Collected data entries
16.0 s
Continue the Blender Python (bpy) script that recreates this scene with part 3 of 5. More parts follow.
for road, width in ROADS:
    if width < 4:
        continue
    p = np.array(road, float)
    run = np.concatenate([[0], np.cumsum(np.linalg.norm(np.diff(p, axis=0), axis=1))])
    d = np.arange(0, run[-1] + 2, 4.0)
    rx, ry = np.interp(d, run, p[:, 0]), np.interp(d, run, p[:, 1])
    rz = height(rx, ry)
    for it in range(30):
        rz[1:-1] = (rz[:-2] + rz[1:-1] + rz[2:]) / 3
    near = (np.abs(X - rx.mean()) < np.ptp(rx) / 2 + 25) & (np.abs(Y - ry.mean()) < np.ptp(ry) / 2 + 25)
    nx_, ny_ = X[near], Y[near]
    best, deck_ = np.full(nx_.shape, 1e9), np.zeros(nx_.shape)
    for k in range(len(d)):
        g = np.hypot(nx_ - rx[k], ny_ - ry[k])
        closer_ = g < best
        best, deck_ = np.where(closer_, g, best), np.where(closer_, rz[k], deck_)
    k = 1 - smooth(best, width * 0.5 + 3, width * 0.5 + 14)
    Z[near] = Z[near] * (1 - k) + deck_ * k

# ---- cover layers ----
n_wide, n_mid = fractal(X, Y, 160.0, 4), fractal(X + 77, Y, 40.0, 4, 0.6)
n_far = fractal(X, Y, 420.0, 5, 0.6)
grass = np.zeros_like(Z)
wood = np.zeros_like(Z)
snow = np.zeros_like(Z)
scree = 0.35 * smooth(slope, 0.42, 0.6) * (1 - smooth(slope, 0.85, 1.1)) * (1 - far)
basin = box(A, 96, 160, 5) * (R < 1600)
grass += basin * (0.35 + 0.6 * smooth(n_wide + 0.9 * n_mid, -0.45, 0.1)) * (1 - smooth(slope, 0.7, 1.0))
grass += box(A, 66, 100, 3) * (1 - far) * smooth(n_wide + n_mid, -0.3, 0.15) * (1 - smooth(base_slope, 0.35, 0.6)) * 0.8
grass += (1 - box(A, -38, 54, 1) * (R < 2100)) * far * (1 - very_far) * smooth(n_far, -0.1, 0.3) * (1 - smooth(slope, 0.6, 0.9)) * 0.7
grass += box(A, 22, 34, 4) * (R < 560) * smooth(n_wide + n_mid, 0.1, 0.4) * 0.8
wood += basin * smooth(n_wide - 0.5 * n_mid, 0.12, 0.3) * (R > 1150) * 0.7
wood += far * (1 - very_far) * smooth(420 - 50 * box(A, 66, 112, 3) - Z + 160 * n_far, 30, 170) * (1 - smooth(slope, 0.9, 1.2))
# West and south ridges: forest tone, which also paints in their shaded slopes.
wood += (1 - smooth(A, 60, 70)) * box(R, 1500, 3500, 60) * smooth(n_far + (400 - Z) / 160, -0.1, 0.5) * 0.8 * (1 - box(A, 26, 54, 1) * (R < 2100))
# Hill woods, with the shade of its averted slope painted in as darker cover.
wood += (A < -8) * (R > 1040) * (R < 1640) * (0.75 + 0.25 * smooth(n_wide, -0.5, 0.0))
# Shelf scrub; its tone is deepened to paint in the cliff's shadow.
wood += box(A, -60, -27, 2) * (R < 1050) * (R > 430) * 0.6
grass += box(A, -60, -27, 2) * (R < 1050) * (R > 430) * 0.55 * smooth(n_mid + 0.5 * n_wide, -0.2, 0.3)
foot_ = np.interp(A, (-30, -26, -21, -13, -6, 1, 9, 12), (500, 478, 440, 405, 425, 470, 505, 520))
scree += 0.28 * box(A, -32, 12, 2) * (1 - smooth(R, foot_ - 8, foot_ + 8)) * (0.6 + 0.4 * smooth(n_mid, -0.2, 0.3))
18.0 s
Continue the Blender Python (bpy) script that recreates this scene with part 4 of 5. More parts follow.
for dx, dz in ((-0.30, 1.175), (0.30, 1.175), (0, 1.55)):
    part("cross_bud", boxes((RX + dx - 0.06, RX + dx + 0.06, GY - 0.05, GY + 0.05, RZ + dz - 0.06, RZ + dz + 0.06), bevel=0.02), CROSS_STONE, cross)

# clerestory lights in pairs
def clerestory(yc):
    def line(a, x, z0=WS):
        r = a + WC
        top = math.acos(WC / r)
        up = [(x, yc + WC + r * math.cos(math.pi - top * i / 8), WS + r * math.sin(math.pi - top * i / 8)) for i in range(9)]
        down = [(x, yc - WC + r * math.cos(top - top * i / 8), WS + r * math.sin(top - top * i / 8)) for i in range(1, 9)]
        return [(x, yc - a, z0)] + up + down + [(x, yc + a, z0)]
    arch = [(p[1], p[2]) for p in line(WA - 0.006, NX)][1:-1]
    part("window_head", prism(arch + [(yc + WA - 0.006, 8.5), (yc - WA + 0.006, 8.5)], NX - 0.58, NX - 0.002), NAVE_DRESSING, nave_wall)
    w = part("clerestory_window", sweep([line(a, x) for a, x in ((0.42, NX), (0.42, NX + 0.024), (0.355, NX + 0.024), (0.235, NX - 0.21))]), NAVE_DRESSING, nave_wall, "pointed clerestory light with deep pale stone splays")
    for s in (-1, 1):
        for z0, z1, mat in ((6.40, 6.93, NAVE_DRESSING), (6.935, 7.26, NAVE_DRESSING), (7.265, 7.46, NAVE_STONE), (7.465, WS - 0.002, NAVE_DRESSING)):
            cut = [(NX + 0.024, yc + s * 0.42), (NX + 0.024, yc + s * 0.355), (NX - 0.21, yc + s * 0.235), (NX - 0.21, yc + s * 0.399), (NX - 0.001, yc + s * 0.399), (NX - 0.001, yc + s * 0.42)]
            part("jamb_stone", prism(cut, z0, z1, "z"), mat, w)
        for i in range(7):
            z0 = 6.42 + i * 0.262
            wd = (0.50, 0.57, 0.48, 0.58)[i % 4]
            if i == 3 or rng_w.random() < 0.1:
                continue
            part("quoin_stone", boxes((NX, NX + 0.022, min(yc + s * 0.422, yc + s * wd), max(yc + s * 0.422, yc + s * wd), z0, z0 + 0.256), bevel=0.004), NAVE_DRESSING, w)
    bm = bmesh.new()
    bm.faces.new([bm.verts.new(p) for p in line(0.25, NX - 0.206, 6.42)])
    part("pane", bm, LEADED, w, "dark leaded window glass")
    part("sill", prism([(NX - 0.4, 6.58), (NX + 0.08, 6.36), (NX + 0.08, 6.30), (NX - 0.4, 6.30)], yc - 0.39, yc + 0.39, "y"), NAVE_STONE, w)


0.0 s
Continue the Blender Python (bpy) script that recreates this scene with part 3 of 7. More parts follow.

## Objective
Go through the entries and return each line where the word "Python" appears.

## Full solution
Continue the Blender Python (bpy) script that recreates this scene with part 3 of 5. More parts follow.
Continue the Blender Python (bpy) script that recreates this scene with part 4 of 5. More parts follow.
Continue the Blender Python (bpy) script that recreates this scene with part 3 of 7. More parts follow.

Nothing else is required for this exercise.